The other candidates will continue to split the right wing vote. Rick Santorum, Rick Perry, Newt Gingrich, and Ron Paul divvied up some 75 percent of the vote in Iowa and, because of that split, they each lost to Romney — albeit by a “landslide” of eight votes in Santorum’s case. That might be Romney’s low ceiling, true, but if the other candidates continue to vie for three-quarters of the GOP pie, Romney’s 25 percent slice could be enough in state after state to rack up delegates and be crowned the nominee in Tampa. And 25 percent probably isn’t his ceiling.
Santorum and Perry want to be the Vice Presidential nominee. Gingrich and Paul couldn’t care less about their future in the Republican party (though Paul surely is interested in protecting his fringe of the nutty wing for a future presidential run by his son, Kentucky’s junior senator, Rand Paul). But Santorum and Perry both can hope to make an argument that they would bring right wing enthusiasm with them into a fall campaign (much as George Bush, Sr. made the same, but reverse, argument to Ronald Reagan in 1980, that Bush could bring the moderate and establishment wings to unite with the conservative Reaganites). Jack Kemp, Dan Quayle, and Sarah Palin were all figureheads for the right wing of a party that was simply holding its nose for the more moderate top of the ticket. Santorum or Perry could vie to be next in the VP in that fated line.
The GOP is full of amateur pundits. Even if they don’t like Romney, Republicans have told pollsters that they believe he is the most electable. Of all the GOP candidates, he still polls best nationally against Obama, trailing the president by just 2.2 percentage points, according to Real Clear Politics’ average of a dozen of the most recent national polls. And in state by state polling — because the only number that matters in the general election is 270, the number of electoral votes needed to win the presidency — Romney is running competitively against the president in the bell weather battleground states of Florida, Ohio, Pennsylvania, and Virginia, all states Obama won in 2008 and needs to win in 2012.
Lose.
He’s got so much money — but the populist revolts that gave rise to both the Tea Party in 2010 and the Occupy movement in 2011 have hardly abated. And rich white guys are their target. Santorum is hitting hard the Tea Party, Buchananesque, blue collar argument that government is ruining industry, manufacturing, and the social fabric of America. Romney’s personal wealth and what he represents as a corporate businessman running for high office may be the very totems of ultra-affluence that work against him — especially if he makes another bizarre statement like “corporations are people.” This is why Gingrich has taken to saying that Romney is trying to buy the nomination. It’s an argument that may take hold if the race tightens.

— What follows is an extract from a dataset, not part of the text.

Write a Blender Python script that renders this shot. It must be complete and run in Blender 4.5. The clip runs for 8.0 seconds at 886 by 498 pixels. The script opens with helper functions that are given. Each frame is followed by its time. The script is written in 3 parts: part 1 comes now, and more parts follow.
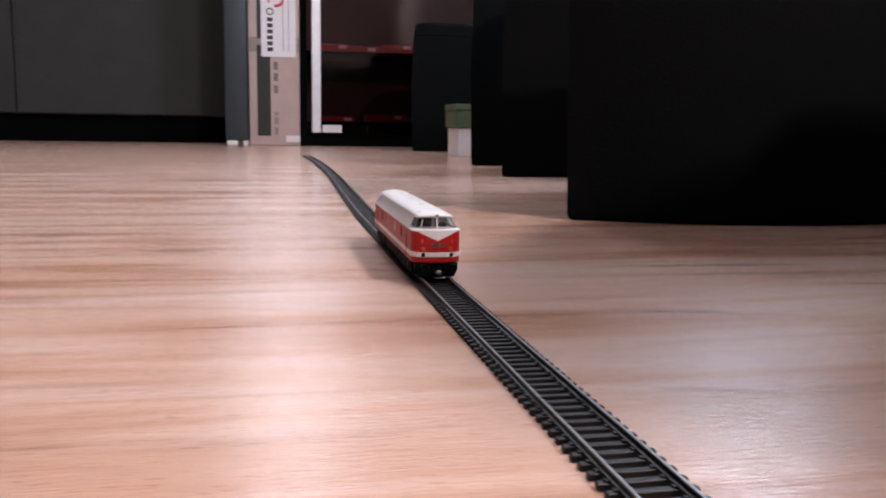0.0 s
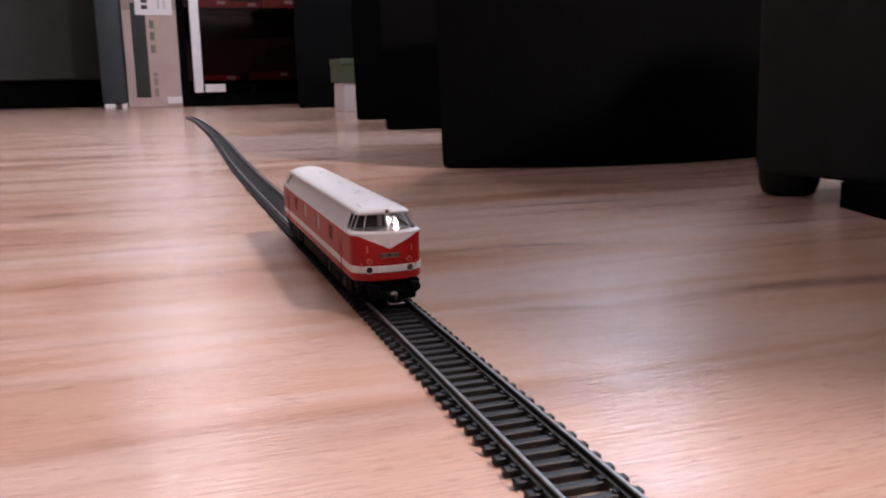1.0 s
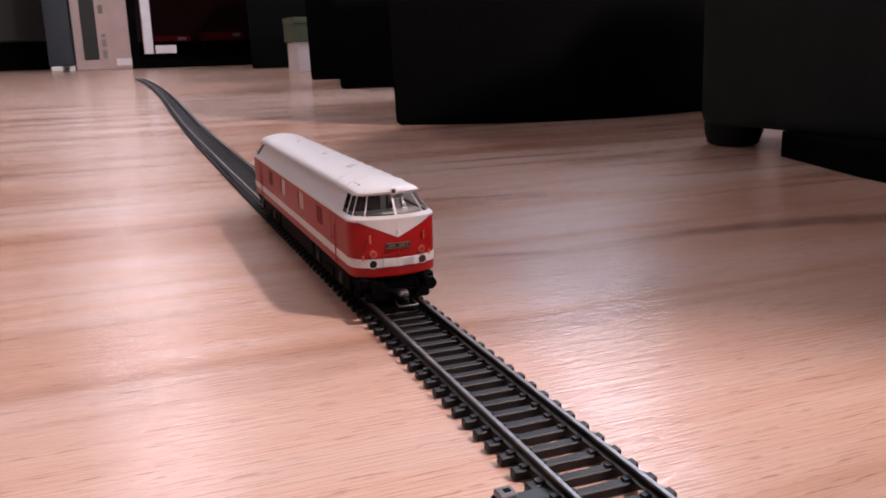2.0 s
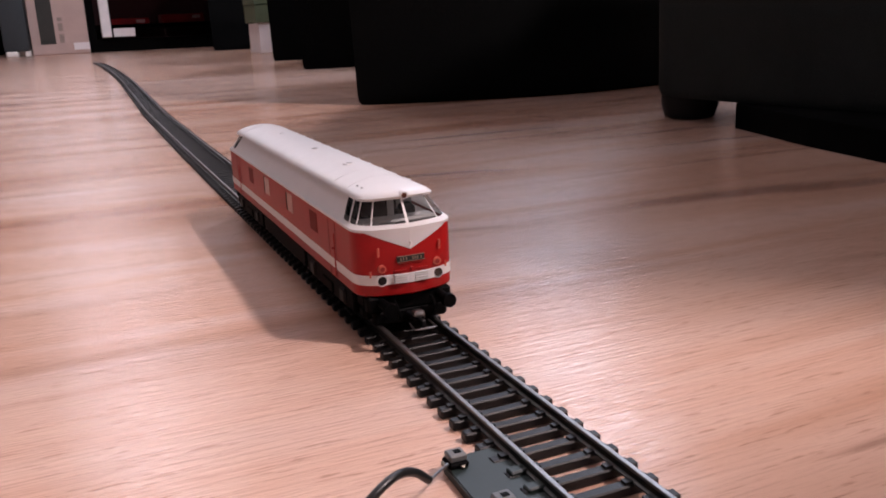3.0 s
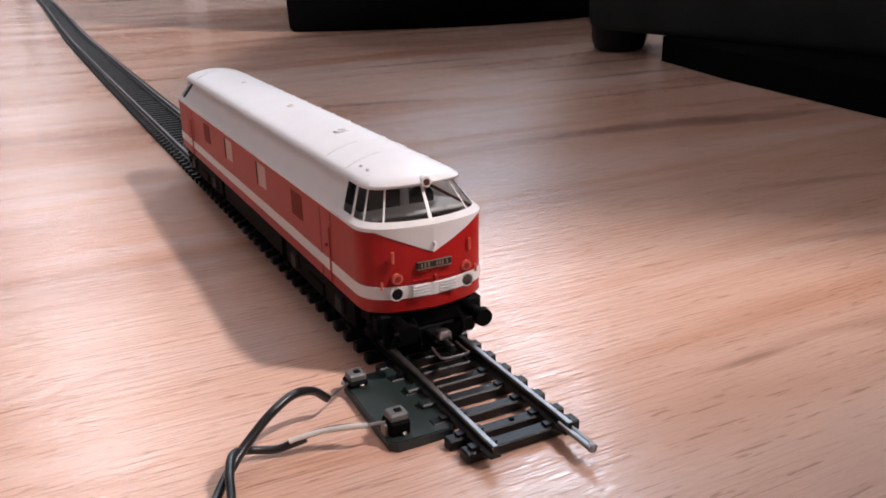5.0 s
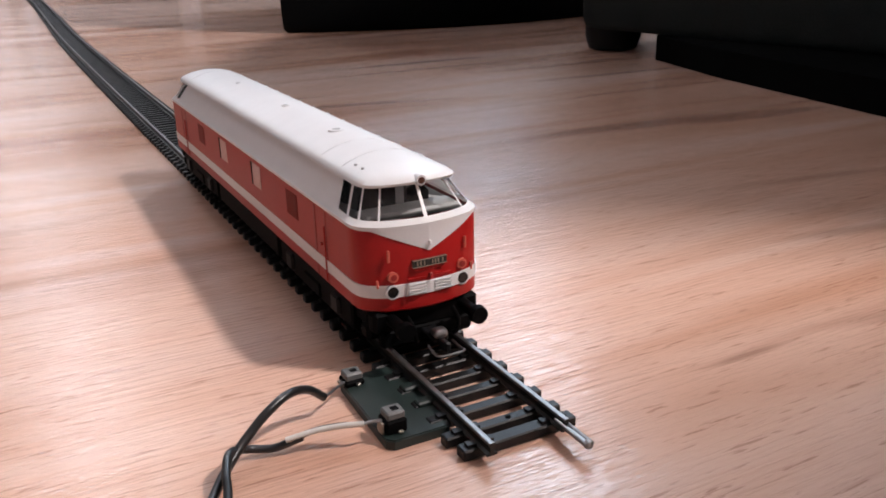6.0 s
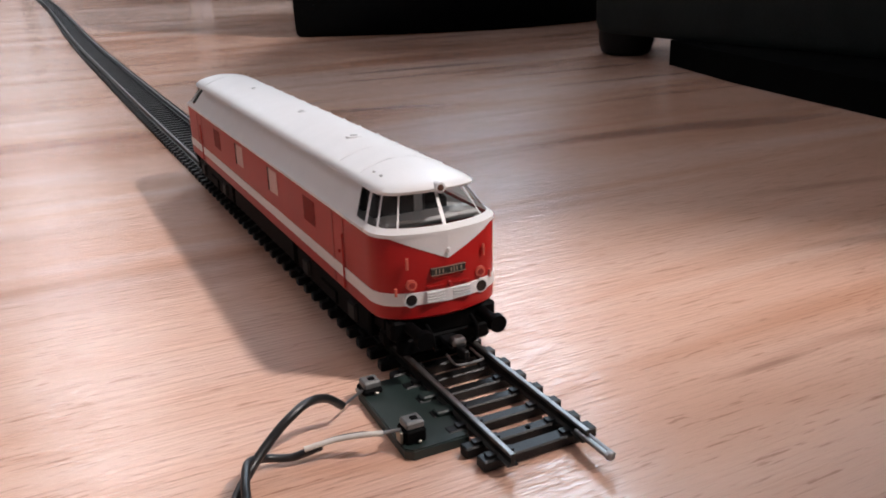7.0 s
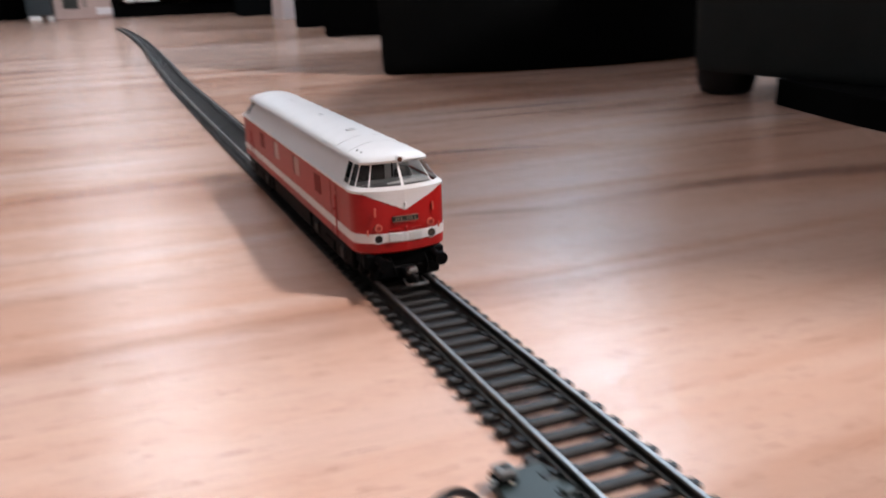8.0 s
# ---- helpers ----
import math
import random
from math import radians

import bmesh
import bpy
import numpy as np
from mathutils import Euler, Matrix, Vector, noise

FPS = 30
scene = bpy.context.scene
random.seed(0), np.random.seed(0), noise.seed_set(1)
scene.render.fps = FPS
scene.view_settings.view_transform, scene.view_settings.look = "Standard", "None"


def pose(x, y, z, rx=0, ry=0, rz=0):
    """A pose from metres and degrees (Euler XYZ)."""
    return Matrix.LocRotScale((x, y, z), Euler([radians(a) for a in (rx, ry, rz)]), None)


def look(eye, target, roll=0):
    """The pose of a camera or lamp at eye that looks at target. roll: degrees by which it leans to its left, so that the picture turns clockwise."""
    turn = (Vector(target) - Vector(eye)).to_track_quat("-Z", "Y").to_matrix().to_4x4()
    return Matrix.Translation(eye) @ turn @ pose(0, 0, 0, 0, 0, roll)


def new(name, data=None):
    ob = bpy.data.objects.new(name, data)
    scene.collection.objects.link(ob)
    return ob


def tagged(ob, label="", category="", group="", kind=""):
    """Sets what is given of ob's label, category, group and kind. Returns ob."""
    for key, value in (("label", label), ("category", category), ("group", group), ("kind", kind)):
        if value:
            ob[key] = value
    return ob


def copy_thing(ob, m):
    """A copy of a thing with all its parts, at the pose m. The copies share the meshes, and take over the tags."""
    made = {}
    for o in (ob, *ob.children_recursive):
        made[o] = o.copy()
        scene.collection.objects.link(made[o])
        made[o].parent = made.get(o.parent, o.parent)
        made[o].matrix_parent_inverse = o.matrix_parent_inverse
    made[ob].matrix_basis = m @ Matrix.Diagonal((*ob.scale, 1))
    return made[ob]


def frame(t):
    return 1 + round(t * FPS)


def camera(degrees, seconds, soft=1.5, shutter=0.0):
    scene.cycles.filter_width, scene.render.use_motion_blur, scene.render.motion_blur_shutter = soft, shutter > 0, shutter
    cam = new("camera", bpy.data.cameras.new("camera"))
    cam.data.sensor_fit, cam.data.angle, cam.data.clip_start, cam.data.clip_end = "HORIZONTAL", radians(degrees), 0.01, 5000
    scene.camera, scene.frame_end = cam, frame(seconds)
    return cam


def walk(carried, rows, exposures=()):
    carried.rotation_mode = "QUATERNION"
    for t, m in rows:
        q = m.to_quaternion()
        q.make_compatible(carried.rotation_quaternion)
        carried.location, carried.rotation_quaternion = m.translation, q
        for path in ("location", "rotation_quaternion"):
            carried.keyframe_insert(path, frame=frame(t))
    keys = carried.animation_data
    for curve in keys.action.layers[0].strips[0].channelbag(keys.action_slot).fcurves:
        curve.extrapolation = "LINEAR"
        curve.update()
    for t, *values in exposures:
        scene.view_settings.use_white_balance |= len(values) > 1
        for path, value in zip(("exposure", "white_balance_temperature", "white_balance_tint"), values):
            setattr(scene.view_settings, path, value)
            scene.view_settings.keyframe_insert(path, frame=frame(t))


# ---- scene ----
cam = camera(55.0, 8.0, soft=1.8, shutter=0.5)
PATH = [
    (0, (-0.0977, -0.0533, 0.0959), (-0.0002, 0.4321, 0.0259), 0.89),
    (0.5, (-0.0915, -0.0737, 0.0958), (0.0350, 0.4036, 0.0171), -0.34),
    (1, (-0.0870, -0.0885, 0.0954), (0.0665, 0.3775, -0.0008), -1.06),
    (1.5, (-0.0855, -0.0962, 0.0921), (0.0806, 0.3622, -0.0189), -1.46),
    (2, (-0.0845, -0.0983, 0.0915), (0.0887, 0.3554, -0.0273), -1.55),
    (3.5, (-0.0824, -0.1096, 0.0919), (0.1119, 0.3290, -0.0489), -2.44),
    (4, (-0.0824, -0.1119, 0.0938), (0.1180, 0.3195, -0.0604), -1.54),
    (4.5, (-0.0804, -0.1174, 0.0948), (0.1291, 0.3050, -0.0716), -0.83),
    (5, (-0.0768, -0.1154, 0.0921), (0.1359, 0.3038, -0.0783), -1.25),
    (6.5, (-0.0772, -0.1158, 0.0916), (0.1381, 0.3025, -0.0778), -1.53),
    (7, (-0.0781, -0.1135, 0.0922), (0.1324, 0.3078, -0.0758), -1.51),
    (7.5, (-0.0797, -0.1112, 0.0935), (0.1263, 0.3138, -0.0706), -1.27),
    (7.6, (-0.0798, -0.1097, 0.0935), (0.1241, 0.3167, -0.0695), -1.33),
    (7.7, (-0.0800, -0.1080, 0.0935), (0.1215, 0.3200, -0.0682), -1.39),
    (7.8, (-0.0804, -0.1044, 0.0935), (0.1159, 0.3270, -0.0655), -1.54),
    (7.9, (-0.0811, -0.0981, 0.0936), (0.1060, 0.3392, -0.0607), -1.79),
    (8, (-0.0820, -0.0901, 0.0936), (0.0931, 0.3542, -0.0546), -2.12),
]
EXPOSURE = [(0.0, -0.17, 6550, 20), (0.5, -0.37, 6600, 24), (1.0, -0.39, 6700, 26), (2.0, -0.39, 6900, 30), (3.5, -0.52, 6900, 30), (4.0, -0.40, 6800, 27), (4.5, -0.26, 6600, 20),
            (5.0, -0.26, 6600, 18), (6.5, -0.32, 6500, 14), (7.5, -0.36, 6500, 13), (8.0, -0.24, 6400, 13)]
walk(cam, [(t, look(eye, target, roll)) for t, eye, target, roll in PATH], EXPOSURE)

# ---------------------------------------------------------------- world, lights
world = bpy.data.worlds.new("world")
scene.world = world
world.use_nodes = True
sky = world.node_tree.nodes.new("ShaderNodeTexSky")
sky.sky_type, sky.sun_disc = "NISHITA", False
sky.sun_elevation, sky.sun_rotation = radians(35), radians(120)
world.node_tree.links.new(sky.outputs[0], world.node_tree.nodes["Background"].inputs[0])
world.node_tree.nodes["Background"].inputs[1].default_value = 0.12

ROOM = (-4.6, 1.35, -2.6, 5.5, 2.5)          # x0, x1, y0, y1, height
LAMP = (1.17, -0.84, 2.02)                  # ceiling lamp's glass
LAMP_FILL = (0.10, 2.45, 2.20)              # unseen second lamp, added as fill down the room
WIN = (1.36, 2.12, 1.30, 2.4)             # window in the wall beyond the chairs: y0, y1, z0, z1
WIN_ADDED = (-0.30, 0.20, 1.62, 2.40)           # unseen window added high in the far wall for light: x0, x1, z0, z1


def area_lamp(name, m, sx, sy, watts, colour, shape="RECTANGLE"):
    data = bpy.data.lights.new(name, "AREA")
    data.shape, data.size, data.size_y, data.energy, data.color = shape, sx, sy, watts, colour
    ob = new(name, data)
    ob.matrix_world = m
    return ob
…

He’s got the establishment falling in line — but the leading figures of that endorsing establishment are George Bush, Sr., Bob Dole, and John McCain, who combined lost three out of the last five presidential races. And none were favored by the conservative-I-hate-you reactionaries in the Republican party. If the reactionaries rally behind a single candidate — say, Santorum — and ditch Gingrich, Perry, and Paul, then Romney’s 25 percent threshold will not hold against a party eager for a happy, reactionary warrior to run against Obama.

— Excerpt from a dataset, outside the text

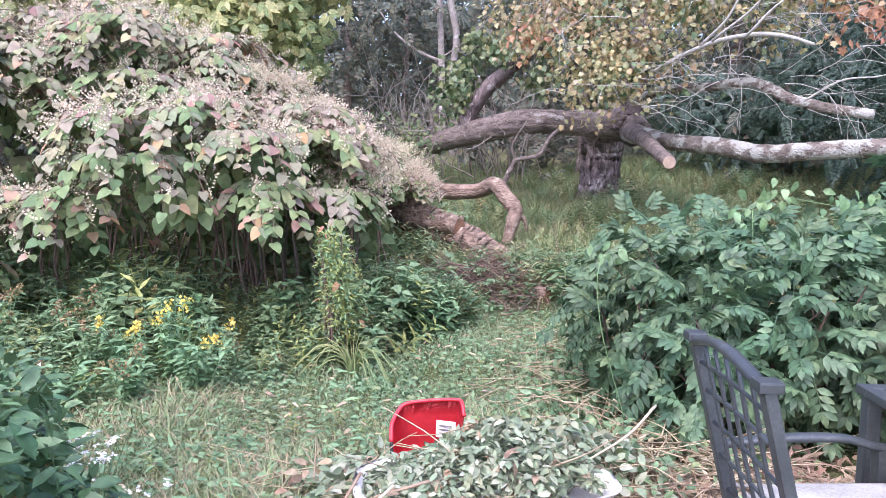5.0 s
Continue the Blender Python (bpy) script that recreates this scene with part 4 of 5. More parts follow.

Santorum and Perry want to be the Vice Presidential nominee. Unless one or the other is the Presidential nominee. In 2008, pundits were certain that Barack Obama was only running for — and could only win — the Vice Presidential nod against Hillary Clinton. What they didn’t know was that Obama’s campaign had developed a February strategy to sweep the caucus contests that immediately followed Super Tuesday. Santorum could quickly become the darling of the right — and Perry has the fund-raising chops to stay in the fight — so if the campaign drags on past Florida and Romney can’t sew it up and no surprise candidate enters late, then playing hard but respectful in order to get the number two spot may fall away. In its place? Playing all out for the win.
The GOP is full of amateur pundits — but only a very few predicted Santorum’s amazing Iowa finish. So for all the windbaggery, attention must be paid to the voters, no? And God love them for that. Given all the loopy twists of the 2012 primaries so far, and knowing that GOP voters down the line just don’t seem to like Mitt Romney, anything could happen.